- Directed by: Norbert Moutier
- Produced by: Norbert Moutier
- Starring: Jean Rollin Tina Aumont Sylvaine Charlet Guy Godefroy Norbert Moutier Tina Aumont Christophe Bier
- Edited by: N.G. Mount
- Music by: Sylvaine Charlet
- Distributed by: N.M. International
- Release date: 1993;
- Running time: 77 minutes
- Country: France
- Language: French

= Dinosaur from the Deep =

 Dinosaur from the Deep is a 1993 French horror science-fiction B movie by filmmaker Norbert Moutier and starring Jean Rollin, Tina Aumont and Sylvaine Charlet.

==Plot==
After the death penalty has been abolished in 2004, and not knowing how to deal with an abominable criminal recidivist, the FBI's experts and lawyers decide to send the condemned on a journey through time to a time when the sentence still applied.
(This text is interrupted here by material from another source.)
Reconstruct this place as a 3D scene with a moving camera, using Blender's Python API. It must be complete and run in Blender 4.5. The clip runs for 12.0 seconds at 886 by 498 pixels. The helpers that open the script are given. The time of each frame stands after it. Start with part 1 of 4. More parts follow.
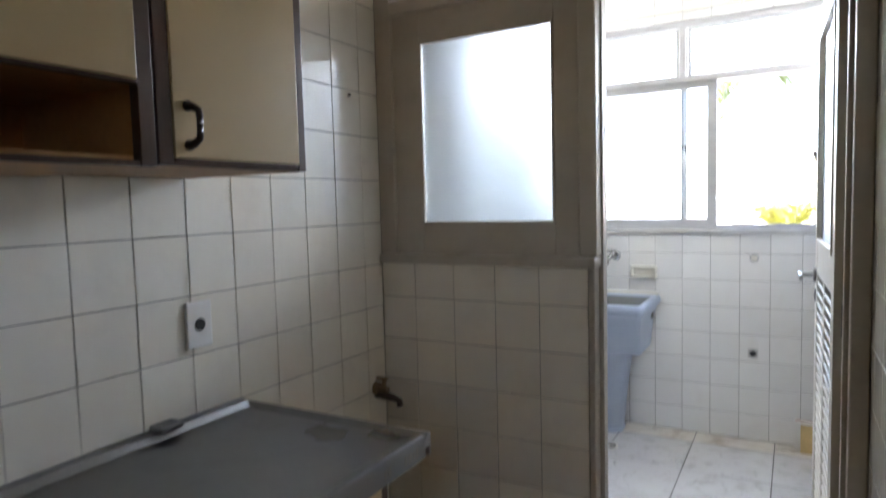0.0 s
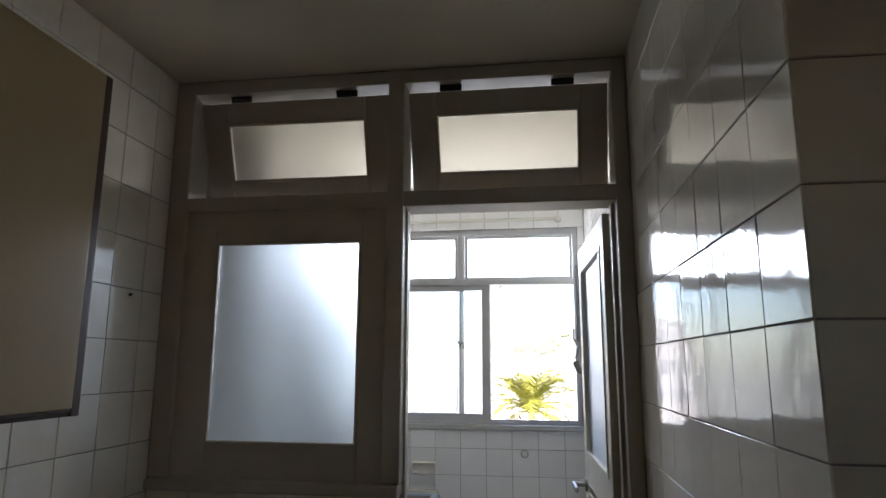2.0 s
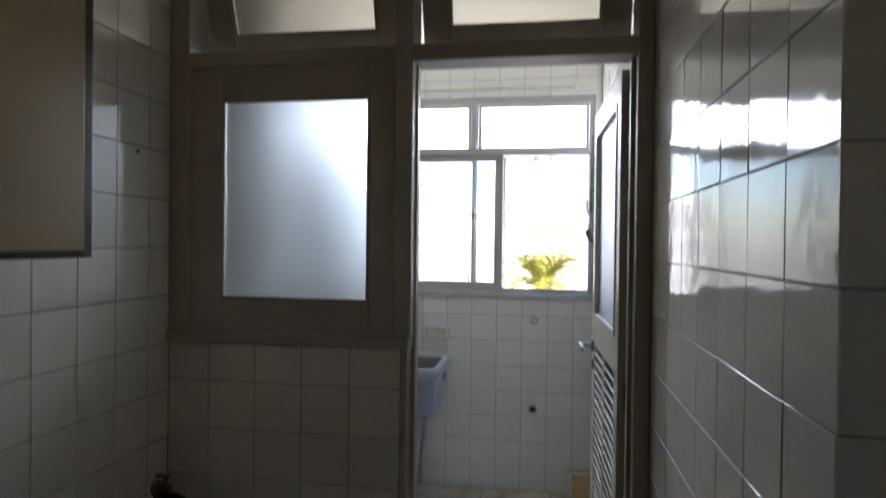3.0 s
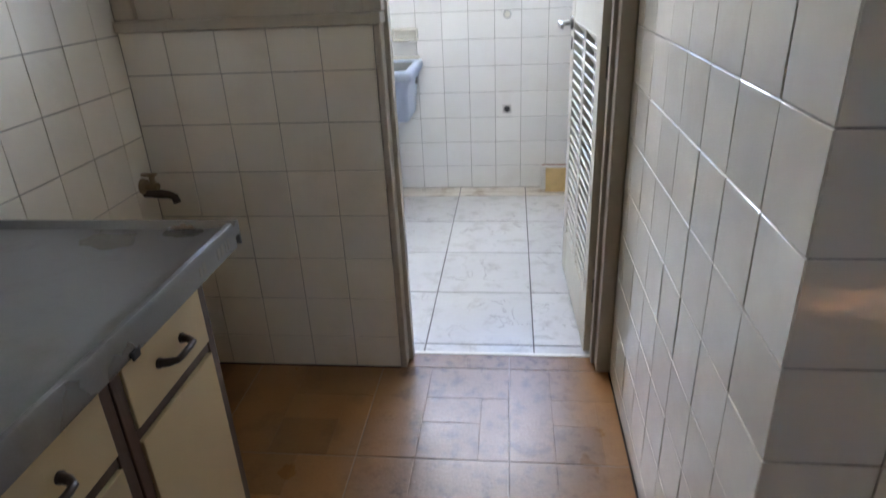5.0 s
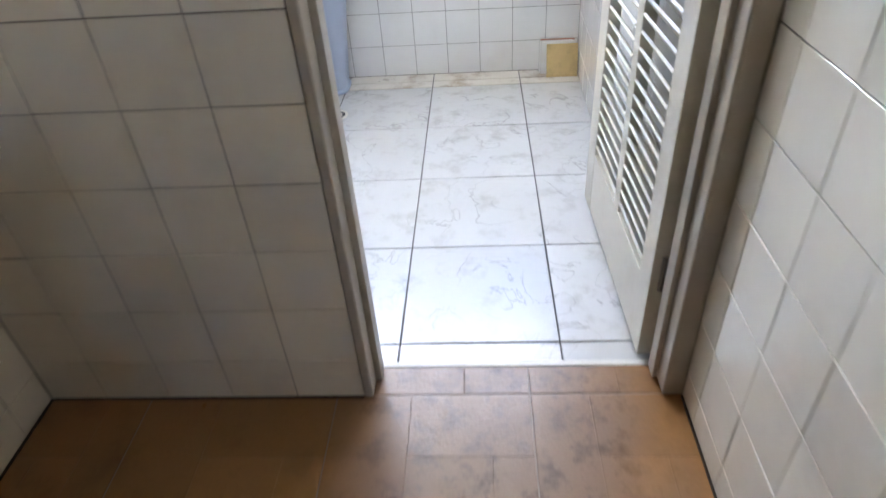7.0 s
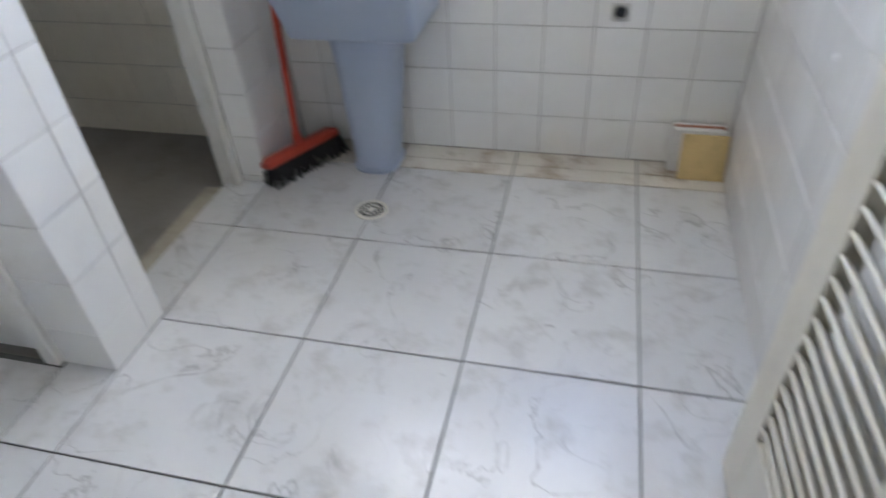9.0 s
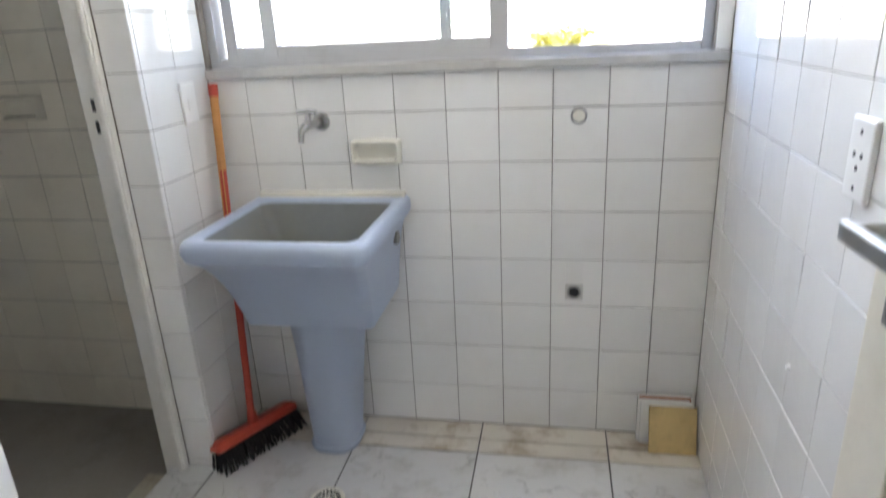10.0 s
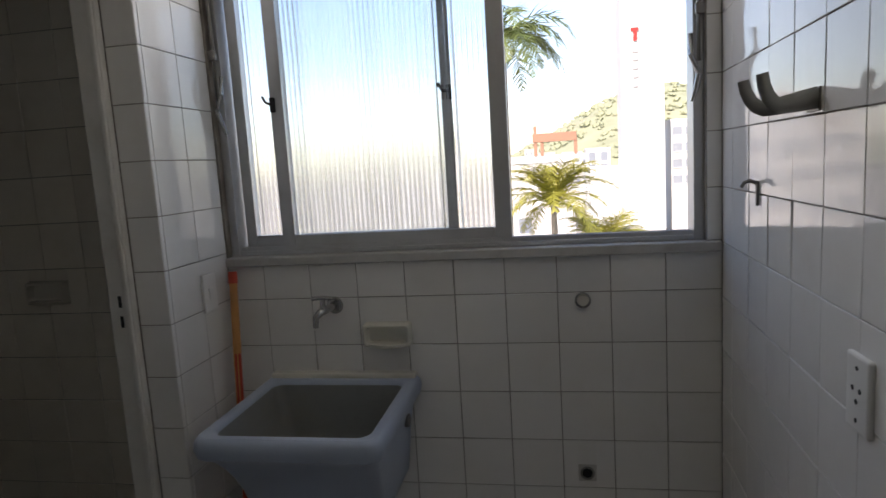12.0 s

For financial reasons, this expedition is coupled with a scientific mission charged with tracing the first dinosaurs. They find they did exist, and the crew is in pursuit of the prisoner now at large.

==Production==
The film was likely produced to capitalize on the success of Steven Spielberg's Jurassic Park. It was filmed on a low budget, with the dinosaurs being made of clay and papier-mâché. In some scenes, the animals “come to life” using stop-motion animation; even a toy dinosaur is used for some shots with this technique. Bois de Vincennes, Paris, and Philadelphia were used as filming locations.

==Cast==
- Jean Rollin as Professeur Harry Nolan
- Tina Aumont as Nora
- Sylvaine Charlet as Peggy Nolan
- Guy Godefroy as Calvin
- Norbert Moutier (as Bert Goldman) as Kruger
- Quelou Parente as Cave Girl
- Christophe Bier as Lawyer
- Cécile Letargat as Nurse
- Gérard Stum as Avocado Man
- Christian Letargat as Photographer

==Release==
The film was not released theatrically in France, but only in VHS in 1994.

==Reception==

This movie has a current grade of 3.6/10 on IMDb based on 67 ratings.